## Required task
Set down exactly, please, each line from the one containing "# ---- helpers" through the one containing "scene.render.fps = FPS", both lines included, and no other line.

--- Dataset section ---

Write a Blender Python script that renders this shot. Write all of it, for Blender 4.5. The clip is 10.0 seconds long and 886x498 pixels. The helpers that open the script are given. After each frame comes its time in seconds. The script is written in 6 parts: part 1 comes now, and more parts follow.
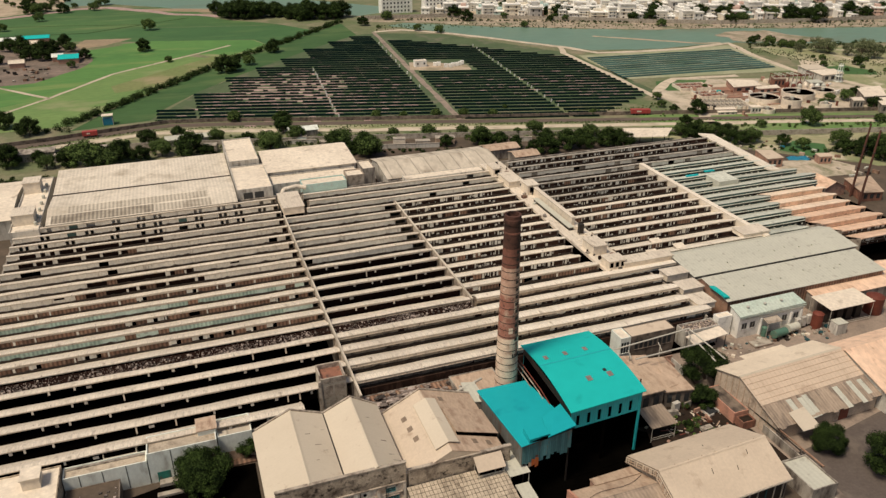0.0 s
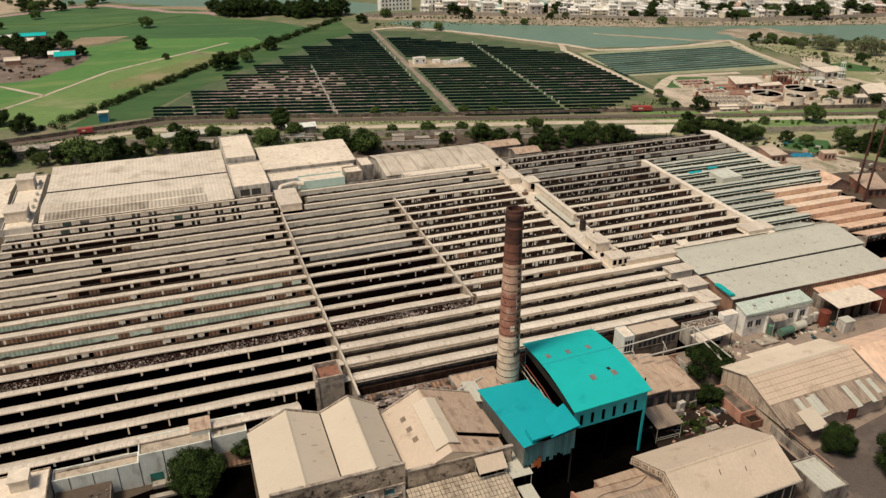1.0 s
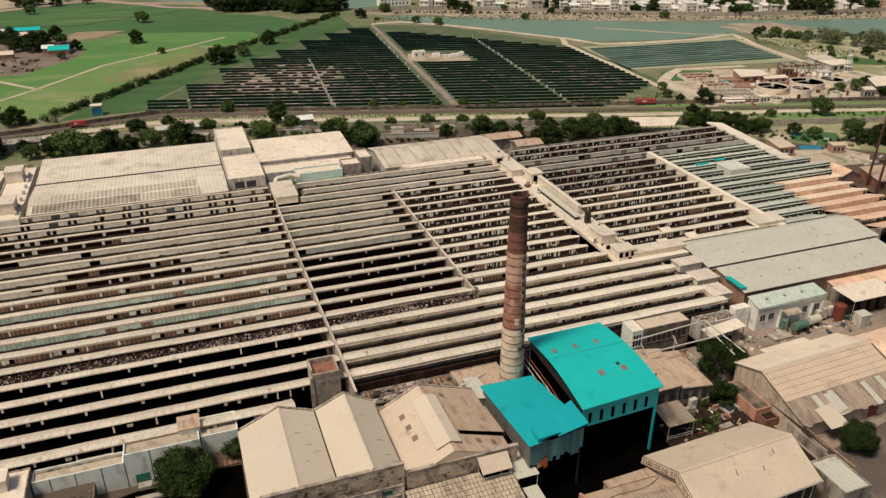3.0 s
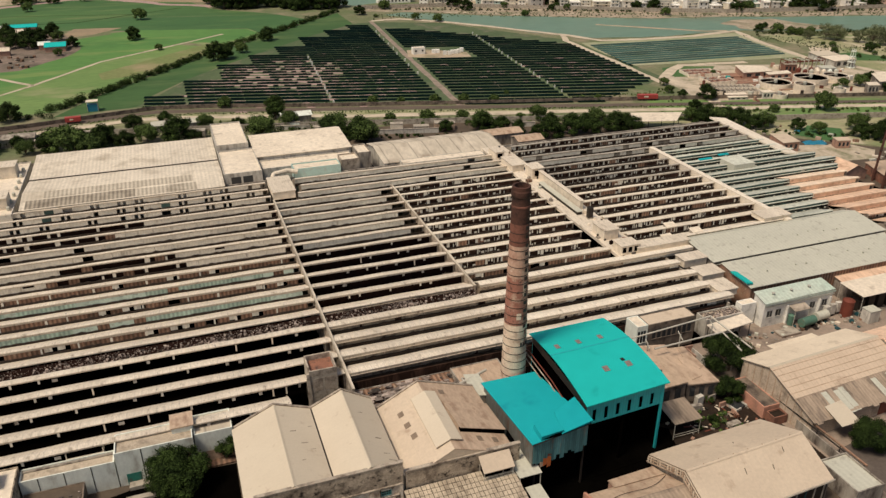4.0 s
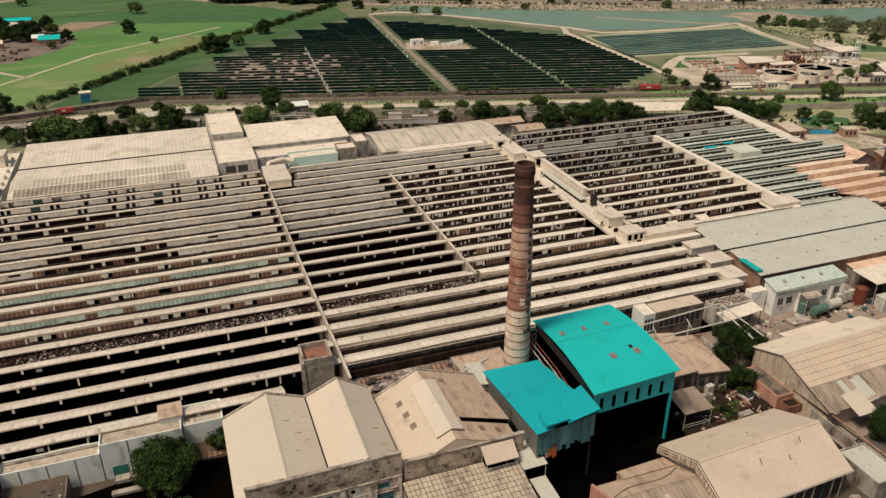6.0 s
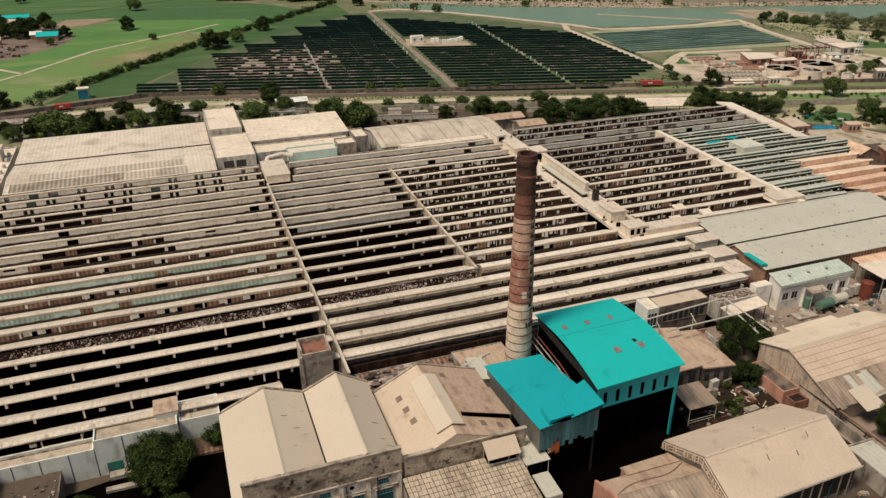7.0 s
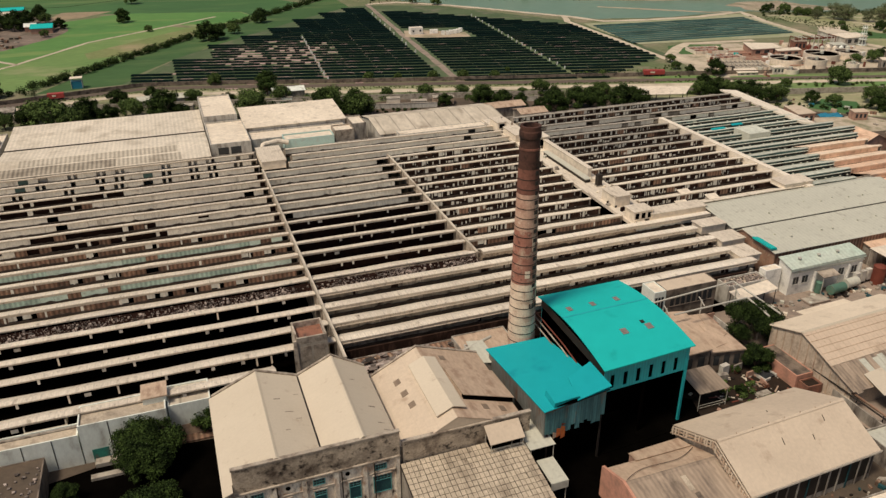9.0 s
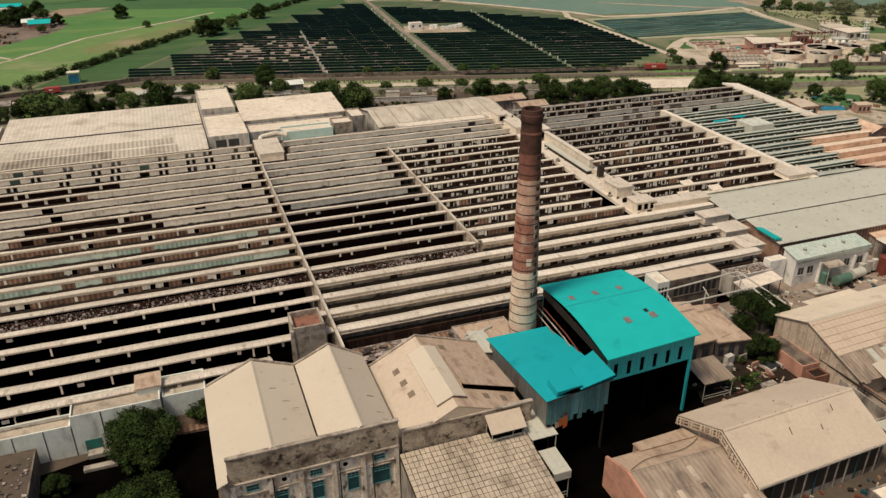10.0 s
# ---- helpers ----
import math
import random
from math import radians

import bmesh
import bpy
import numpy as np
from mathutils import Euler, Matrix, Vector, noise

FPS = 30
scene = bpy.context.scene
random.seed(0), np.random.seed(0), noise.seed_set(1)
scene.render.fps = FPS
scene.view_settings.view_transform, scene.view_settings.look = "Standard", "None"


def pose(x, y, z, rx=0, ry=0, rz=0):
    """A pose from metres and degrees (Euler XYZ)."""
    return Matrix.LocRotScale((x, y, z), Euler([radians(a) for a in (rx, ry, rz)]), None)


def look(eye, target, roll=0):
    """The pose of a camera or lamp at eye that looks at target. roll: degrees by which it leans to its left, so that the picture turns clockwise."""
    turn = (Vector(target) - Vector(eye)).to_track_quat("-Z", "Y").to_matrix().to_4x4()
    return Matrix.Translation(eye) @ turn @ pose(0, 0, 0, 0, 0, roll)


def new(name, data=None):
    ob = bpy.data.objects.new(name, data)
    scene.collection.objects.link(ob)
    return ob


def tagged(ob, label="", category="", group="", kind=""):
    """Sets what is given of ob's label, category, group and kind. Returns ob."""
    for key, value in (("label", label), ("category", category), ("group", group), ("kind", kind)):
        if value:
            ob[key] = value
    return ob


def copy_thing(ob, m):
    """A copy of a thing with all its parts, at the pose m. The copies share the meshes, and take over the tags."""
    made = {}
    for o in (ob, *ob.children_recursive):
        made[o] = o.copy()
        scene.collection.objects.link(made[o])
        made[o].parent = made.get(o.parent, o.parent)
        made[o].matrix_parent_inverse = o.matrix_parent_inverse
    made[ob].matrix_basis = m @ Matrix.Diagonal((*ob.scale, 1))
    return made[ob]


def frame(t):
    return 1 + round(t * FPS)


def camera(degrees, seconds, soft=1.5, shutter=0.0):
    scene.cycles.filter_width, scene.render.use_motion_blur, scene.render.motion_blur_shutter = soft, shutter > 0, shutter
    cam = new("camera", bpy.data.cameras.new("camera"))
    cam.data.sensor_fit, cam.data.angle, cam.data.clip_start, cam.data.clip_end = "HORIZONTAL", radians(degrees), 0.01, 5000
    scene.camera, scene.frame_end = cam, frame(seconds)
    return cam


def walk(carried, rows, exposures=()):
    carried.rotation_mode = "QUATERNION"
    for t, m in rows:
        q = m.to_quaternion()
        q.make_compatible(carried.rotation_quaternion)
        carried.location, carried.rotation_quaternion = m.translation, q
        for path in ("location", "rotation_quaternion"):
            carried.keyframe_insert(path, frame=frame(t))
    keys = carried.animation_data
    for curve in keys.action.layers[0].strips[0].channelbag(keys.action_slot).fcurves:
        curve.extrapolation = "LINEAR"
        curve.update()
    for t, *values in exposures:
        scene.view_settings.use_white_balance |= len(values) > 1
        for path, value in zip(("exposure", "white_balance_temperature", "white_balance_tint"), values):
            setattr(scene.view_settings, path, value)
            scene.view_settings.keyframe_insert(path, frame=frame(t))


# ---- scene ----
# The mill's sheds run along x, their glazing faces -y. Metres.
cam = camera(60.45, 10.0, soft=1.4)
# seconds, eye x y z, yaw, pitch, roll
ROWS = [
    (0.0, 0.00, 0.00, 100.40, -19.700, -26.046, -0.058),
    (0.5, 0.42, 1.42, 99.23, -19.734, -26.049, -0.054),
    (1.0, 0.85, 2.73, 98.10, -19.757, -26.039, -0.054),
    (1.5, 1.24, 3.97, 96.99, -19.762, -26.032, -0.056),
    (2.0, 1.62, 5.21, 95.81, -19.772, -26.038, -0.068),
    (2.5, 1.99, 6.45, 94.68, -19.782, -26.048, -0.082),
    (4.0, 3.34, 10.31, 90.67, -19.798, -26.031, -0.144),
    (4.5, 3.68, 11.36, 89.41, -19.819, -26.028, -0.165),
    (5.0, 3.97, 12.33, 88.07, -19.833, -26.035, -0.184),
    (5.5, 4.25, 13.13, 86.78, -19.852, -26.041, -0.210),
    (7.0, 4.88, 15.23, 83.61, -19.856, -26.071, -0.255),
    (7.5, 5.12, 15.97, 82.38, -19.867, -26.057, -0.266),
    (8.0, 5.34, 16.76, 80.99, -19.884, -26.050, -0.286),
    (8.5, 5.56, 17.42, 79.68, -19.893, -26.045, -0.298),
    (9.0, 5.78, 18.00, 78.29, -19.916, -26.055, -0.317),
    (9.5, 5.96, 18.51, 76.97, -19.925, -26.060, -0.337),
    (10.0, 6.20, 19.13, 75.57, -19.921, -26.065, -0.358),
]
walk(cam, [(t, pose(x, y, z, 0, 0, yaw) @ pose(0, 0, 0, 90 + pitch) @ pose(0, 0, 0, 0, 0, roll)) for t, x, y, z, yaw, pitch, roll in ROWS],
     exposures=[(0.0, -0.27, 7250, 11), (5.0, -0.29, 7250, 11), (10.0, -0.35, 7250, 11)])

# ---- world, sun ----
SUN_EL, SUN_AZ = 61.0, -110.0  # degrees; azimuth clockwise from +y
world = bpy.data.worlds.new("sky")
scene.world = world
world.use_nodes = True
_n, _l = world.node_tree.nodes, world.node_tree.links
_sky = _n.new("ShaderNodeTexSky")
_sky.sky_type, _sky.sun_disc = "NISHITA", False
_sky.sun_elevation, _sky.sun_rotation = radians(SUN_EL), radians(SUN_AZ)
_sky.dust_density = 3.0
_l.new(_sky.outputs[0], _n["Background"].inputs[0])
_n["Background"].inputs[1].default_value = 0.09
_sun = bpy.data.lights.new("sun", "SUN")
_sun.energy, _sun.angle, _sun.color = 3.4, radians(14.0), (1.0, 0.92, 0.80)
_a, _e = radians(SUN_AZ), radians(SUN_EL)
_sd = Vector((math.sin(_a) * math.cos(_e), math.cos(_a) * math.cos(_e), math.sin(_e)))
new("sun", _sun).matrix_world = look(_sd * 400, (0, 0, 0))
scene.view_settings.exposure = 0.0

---

## Task result
# ---- helpers ----
import math
import random
from math import radians

import bmesh
import bpy
import numpy as np
from mathutils import Euler, Matrix, Vector, noise

FPS = 30
scene = bpy.context.scene
random.seed(0), np.random.seed(0), noise.seed_set(1)
scene.render.fps = FPS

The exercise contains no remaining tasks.